**WORK TO DO**.
Retype the whole listing verbatim and keep the pictures out of it.
>> Begin GIVEN MATERIAL
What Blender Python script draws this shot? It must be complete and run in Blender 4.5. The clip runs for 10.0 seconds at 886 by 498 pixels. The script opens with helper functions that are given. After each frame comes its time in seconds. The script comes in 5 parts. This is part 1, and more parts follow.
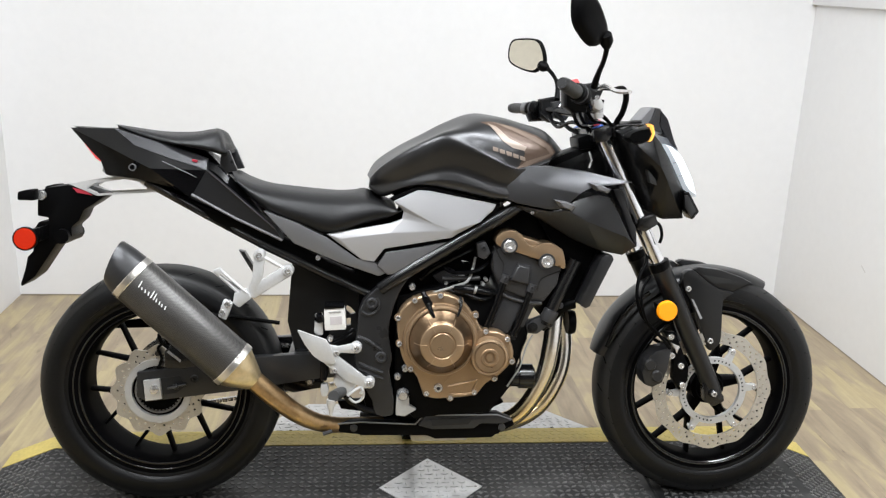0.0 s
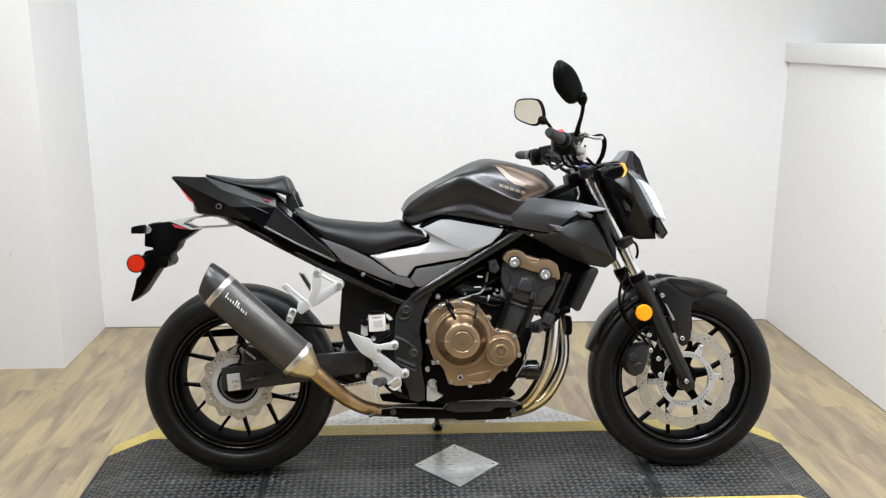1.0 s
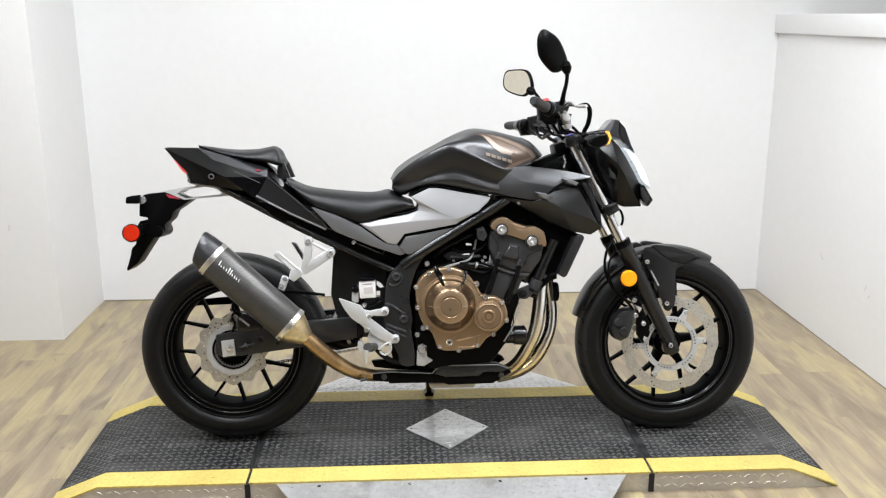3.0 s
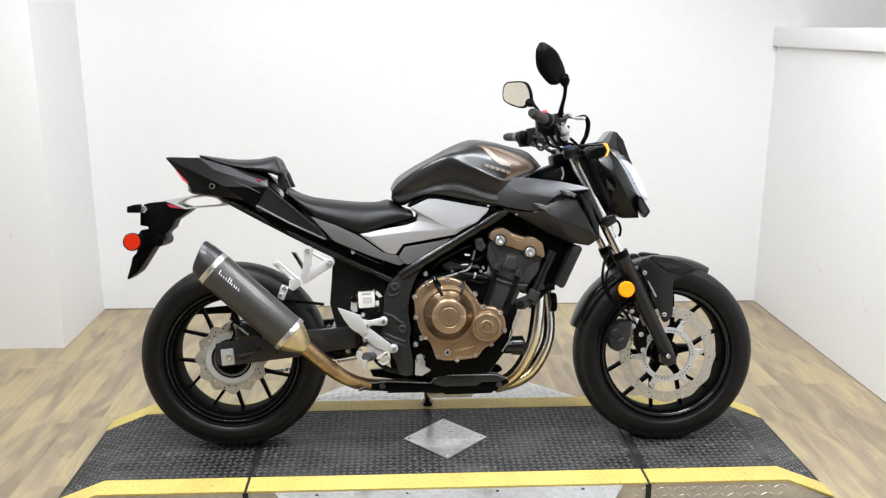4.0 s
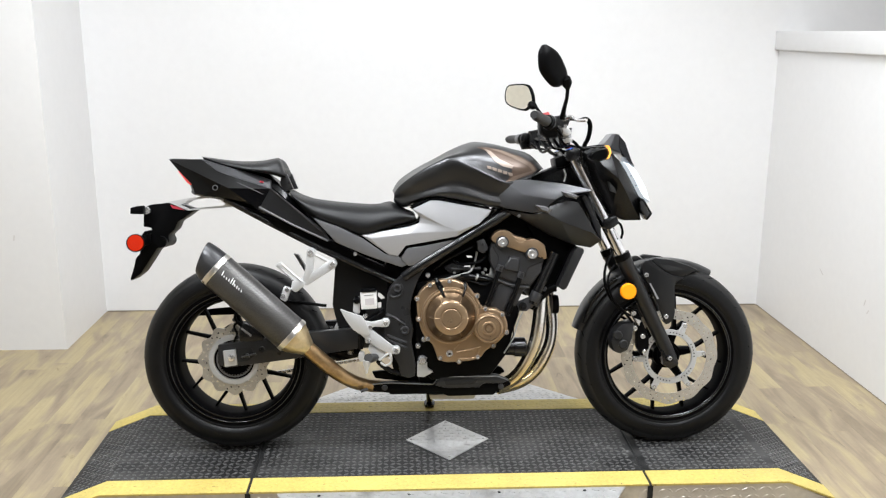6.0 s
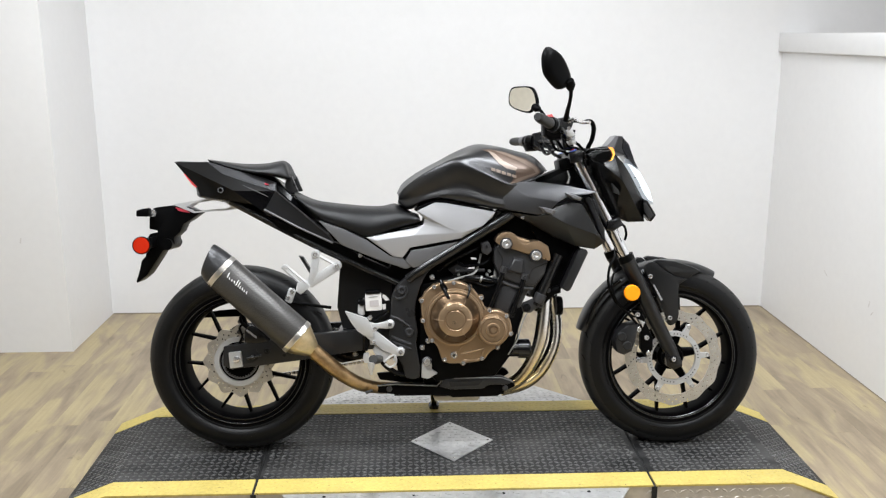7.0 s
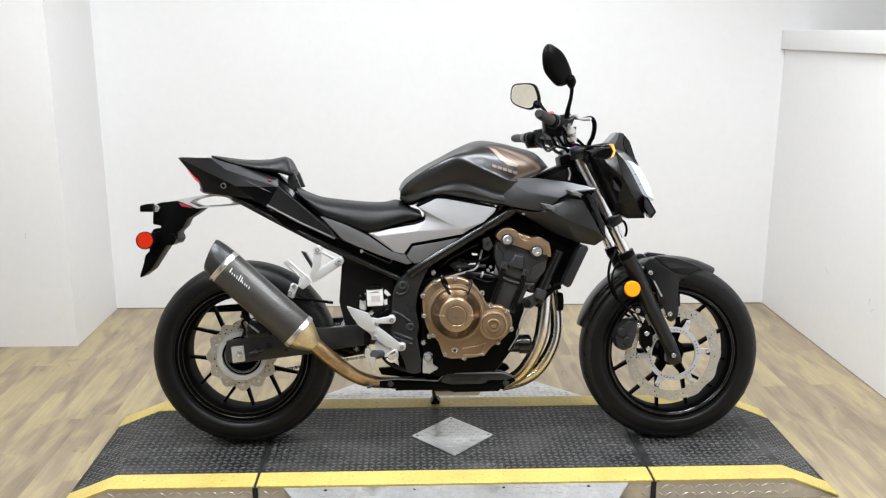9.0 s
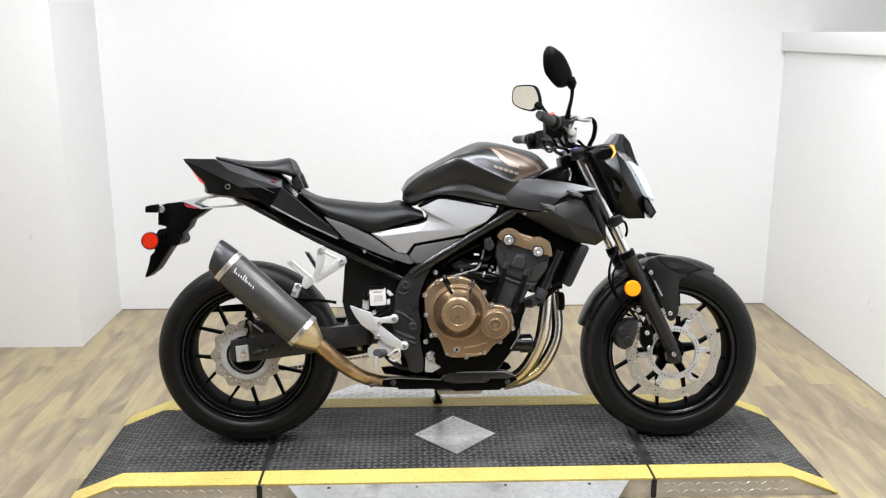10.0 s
>> End GIVEN MATERIAL
**OUTPUT OF THE TASK**.
What Blender Python script draws this shot? It must be complete and run in Blender 4.5. The clip runs for 10.0 seconds at 886 by 498 pixels. The script opens with helper functions that are given. After each frame comes its time in seconds. The script comes in 5 parts. This is part 1, and more parts follow.
0.0 s
1.0 s
3.0 s
4.0 s
6.0 s
7.0 s
9.0 s
10.0 s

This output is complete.